In an action to recover damages for defamation, the defendant appeals from so much of an order of the Supreme Court, Suffolk County (Burke, J.), dated January 27, 2003, as denied those branches of his motion which were pursuant to CPLR 3211 (a) (7) to dismiss the first cause of action for failure to state a cause of action and for costs and an attorney’s fee, and the plaintiff cross-appeals from so much of the same order as granted that branch of the defendant’s motion which was pursuant to CPLR 3211 (a) (7) to dismiss the second cause of action for failure to state a cause of action.
Ordered that the order is modified, on the law, by deleting the provision denying that branch of the defendant’s motion which was pursuant to CPLR 3211 (a) (7) to dismiss the first cause of action for failure to state a cause of action, and substituting therefor a provision granting that branch of the motion; as so modified, the order is affirmed insofar as appealed and cross-appealed from, with costs to the defendant.

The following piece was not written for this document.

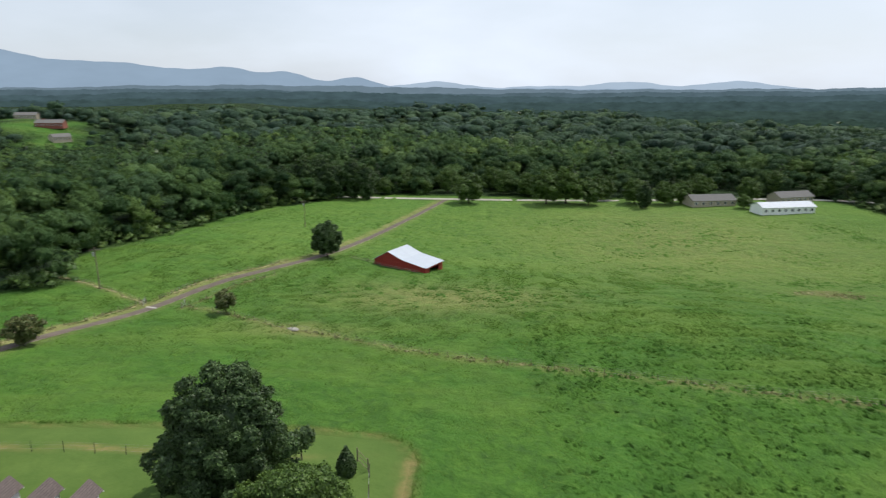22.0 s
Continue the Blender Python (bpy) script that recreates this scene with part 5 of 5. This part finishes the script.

Under the circumstances of this case, the Supreme Court properly dismissed, for failure to state a cause of action, the second cause of action to recover damages for defamation, but erred in determining that the plaintiff sufficiently pleaded a cause of action to recover damages for defamation under the first cause of action in accordance with CPLR 3016 (a). The defendant’s writings, cited in their entirety in the complaint, do not reveal the allegedly defamatory material (cf. Pappalardo v Westchester Rockland Newspapers, 101 AD2d 830 [1984], affd 64 NY2d 862 [1985]). The plaintiffs failure to set forth the specific statements that allegedly were defamatory warrants dismissal of the complaint (see Hausch v Clarke 298 AD2d 429 [2002]).
The complaint, however, was not “without any reasonable basis in law or fact,” and the plaintiffs conduct did not warrant an award of costs or an attorney’s fee to the defendant (CPLR 8303-a [c] [ii]). Therefore, the Supreme Court providently exercised its discretion in denying that branch of the defendant’s motion which was for costs and an attorney’s fee.
In light of our determination, we need not reach the parties’ remaining contentions. Dillon, J.P., Florio, Balkin and Eng, JJ., concur.